▸ **Exercise goal**
Pick out each line containing the string "that" and copy it.

▸ **Dataset entries**

====

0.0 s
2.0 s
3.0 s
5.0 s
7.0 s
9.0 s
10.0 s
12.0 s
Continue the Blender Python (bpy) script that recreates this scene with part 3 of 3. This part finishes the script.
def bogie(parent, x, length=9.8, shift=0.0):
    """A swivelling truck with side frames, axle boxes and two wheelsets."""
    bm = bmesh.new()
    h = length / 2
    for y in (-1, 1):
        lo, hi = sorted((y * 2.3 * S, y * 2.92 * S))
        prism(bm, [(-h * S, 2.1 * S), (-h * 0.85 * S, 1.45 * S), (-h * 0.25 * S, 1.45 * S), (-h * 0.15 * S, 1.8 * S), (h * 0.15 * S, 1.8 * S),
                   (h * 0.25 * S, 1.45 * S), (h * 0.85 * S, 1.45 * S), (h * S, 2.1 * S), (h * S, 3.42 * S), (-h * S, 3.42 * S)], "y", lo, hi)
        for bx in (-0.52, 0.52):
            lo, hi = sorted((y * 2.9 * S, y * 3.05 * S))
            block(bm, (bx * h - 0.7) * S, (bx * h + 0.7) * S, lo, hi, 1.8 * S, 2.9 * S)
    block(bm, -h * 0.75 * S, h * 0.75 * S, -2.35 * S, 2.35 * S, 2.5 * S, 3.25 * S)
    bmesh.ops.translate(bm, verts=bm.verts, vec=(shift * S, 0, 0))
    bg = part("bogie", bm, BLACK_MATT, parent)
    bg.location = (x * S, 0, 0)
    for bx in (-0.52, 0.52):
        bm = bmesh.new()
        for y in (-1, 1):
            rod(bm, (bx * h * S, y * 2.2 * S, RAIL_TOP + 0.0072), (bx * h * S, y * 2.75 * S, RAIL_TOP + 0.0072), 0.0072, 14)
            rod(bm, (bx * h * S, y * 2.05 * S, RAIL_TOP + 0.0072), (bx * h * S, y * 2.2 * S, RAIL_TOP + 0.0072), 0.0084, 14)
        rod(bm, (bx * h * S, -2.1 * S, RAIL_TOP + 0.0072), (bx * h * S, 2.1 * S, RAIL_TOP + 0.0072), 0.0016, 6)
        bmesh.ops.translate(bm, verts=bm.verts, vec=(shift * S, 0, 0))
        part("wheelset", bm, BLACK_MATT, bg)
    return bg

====

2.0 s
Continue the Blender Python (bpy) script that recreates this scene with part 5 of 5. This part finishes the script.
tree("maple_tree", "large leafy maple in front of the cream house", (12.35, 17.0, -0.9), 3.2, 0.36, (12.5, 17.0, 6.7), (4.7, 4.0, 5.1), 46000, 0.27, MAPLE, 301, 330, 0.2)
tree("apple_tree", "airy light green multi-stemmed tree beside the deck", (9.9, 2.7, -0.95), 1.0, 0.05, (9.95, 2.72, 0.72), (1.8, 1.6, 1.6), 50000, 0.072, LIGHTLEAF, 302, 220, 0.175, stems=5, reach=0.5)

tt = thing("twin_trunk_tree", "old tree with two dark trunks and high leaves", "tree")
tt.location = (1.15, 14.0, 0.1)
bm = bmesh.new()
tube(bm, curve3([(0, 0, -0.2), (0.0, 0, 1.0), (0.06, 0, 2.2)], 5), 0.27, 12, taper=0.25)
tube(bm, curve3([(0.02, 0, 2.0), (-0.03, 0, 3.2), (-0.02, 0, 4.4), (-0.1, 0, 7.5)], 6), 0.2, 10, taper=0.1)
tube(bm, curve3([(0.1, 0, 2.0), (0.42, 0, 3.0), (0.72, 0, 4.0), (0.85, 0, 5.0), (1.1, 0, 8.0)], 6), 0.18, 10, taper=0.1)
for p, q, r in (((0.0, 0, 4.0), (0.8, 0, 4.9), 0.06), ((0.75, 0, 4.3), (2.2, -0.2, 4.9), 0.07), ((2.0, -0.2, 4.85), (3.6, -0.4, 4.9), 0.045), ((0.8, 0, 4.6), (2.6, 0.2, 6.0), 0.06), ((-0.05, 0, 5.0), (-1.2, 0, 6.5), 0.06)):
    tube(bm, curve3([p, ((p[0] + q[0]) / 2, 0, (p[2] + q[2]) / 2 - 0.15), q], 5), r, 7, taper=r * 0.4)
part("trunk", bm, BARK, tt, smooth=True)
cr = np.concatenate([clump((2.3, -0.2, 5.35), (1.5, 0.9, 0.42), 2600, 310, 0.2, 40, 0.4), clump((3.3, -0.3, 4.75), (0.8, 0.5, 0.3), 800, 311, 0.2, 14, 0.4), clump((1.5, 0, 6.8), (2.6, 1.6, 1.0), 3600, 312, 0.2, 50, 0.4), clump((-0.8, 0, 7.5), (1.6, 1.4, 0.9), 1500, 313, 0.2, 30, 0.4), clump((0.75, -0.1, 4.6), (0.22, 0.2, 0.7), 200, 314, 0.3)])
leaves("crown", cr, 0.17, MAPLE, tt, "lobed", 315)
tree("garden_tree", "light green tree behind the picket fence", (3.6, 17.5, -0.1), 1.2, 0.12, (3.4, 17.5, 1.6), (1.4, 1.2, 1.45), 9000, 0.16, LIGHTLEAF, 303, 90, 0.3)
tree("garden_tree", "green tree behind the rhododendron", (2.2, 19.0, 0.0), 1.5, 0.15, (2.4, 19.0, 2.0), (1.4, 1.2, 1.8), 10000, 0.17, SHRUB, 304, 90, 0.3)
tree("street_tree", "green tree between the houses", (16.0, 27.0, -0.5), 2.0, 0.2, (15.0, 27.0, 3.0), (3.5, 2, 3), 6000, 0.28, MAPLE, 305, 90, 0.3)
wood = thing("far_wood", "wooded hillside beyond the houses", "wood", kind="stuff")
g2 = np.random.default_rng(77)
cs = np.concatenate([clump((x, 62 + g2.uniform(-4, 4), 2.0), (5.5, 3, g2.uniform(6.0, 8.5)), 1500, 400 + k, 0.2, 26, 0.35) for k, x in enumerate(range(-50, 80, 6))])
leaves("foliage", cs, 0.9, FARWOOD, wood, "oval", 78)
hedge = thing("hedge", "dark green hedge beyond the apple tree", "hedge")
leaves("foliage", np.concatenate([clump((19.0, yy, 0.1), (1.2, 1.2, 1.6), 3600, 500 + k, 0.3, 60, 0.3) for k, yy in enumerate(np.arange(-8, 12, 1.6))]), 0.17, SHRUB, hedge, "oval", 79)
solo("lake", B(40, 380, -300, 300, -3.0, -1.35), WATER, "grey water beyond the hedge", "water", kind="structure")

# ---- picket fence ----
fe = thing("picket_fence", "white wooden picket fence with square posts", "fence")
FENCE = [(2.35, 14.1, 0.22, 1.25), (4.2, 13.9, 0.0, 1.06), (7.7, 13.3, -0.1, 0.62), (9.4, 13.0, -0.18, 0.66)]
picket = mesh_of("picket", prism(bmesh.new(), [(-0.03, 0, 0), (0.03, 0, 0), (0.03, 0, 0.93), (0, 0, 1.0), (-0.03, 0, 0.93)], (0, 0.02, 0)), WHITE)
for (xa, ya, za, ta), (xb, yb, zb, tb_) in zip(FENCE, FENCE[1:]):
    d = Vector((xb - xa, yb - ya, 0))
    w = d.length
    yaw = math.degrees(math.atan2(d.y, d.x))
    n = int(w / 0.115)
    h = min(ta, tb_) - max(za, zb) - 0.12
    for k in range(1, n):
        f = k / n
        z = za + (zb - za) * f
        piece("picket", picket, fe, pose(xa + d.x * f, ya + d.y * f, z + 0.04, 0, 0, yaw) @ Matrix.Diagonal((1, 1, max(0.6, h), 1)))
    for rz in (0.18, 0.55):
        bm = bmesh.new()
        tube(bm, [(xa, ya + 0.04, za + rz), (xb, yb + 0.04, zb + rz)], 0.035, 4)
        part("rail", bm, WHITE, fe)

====

▸ **Final result**
Continue the Blender Python (bpy) script that recreates this scene with part 3 of 3. This part finishes the script.
Continue the Blender Python (bpy) script that recreates this scene with part 5 of 5. This part finishes the script.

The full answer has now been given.